Protected from what? Again, there is no threat of a foreign invasion. And again, terrorism is not a threat to our freedom. Moreover, dismantling the standing army would remove the primary means by which presidents have succeeded in engendering so much anger and hatred against our nation — anger and hatred that in turn have given rise to the threat of terrorism against our nation. And finally, the worst threat to our freedom is our own government, and by dismantling the standing army we would reduce that threat significantly.
What would happen if a foreign nation ever began constructing thousands of ships and planes and mobilizing millions of people to invade the United States? The answer to that threat was also provided by our Founding Fathers: the foreign nation in question would be met by a nation of free well-armed citizens who would be prepared and willing to rally quickly to oppose any invasion and conquest of our nation. Invading a United States filled with well-trained, free men and women would be much like invading Switzerland — like swallowing a porcupine. Don’t forget that the men and women who currently serve in the U.S. armed services wouldn’t disappear; instead they would join the rest of us as citizen-soldiers, people whose fighting skills could be depended on in the unlikely event our nation were ever threatened by invasion by a foreign power.
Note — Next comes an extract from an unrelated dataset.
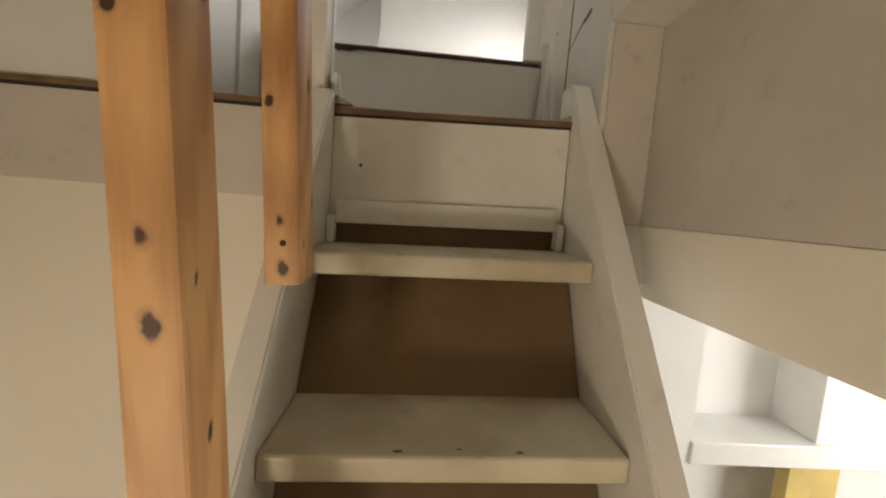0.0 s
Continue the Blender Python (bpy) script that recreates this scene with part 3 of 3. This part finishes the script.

We should also keep in mind the tremendous economic prosperity that would result from the dismantling of America’s enormous standing army. Not only would all the taxpayer money that is being used to fund the standing army be left in the hands of the citizenry for savings and capital, but all those new people in the private sector would be producing as well, instead of living off the IRS-provided fruits of other people’s earnings. Thus, the economic effect would be doubly positive, and, while weakening the federal government, it would make our nation stronger.
What about foreign monsters, tyrants, oppressors, and conquerors? The answer to that was also provided by our Founding Fathers: Our government would no longer go abroad in search of monsters to destroy, but foreigners suffering oppression and tyranny would know that there would always be at least one nation that would accept them — the United States of America. Rather than police the world, Americans would focus on producing the freest and most prosperous society in history as a model for the world and to which those who escaped tyranny and oppression could freely come.
Of course, those Americans who would nonetheless wish to leave their families and jobs to help oppressed people overseas would still be free to do so.
We should also bear in mind the perverse results of the federal government’s military empire and overseas interventions. World War I brought World War II, which brought the Soviet communist occupation of Eastern Europe, which brought the Cold War, the Korean War, and the Vietnam War, along with an enormous standing army in our country. The Middle East interventions and meddling have brought us terrorism, the war on terrorism, the USA PATRIOT Act, the Padilla doctrine, military torture and sex abuse, and CIA kidnappings and “renditions” to foreign countries for the purpose of proxy torture.
By their fruits, you shall know them.
One vision — the vision of militarism and empire — will bring America more violence, death, destruction, impoverishment, and loss of freedom. The other vision — the vision of a limited-government, constitutional republic with citizen-soldiers — would put our nation back on the right road of peace, prosperity, harmony, and freedom.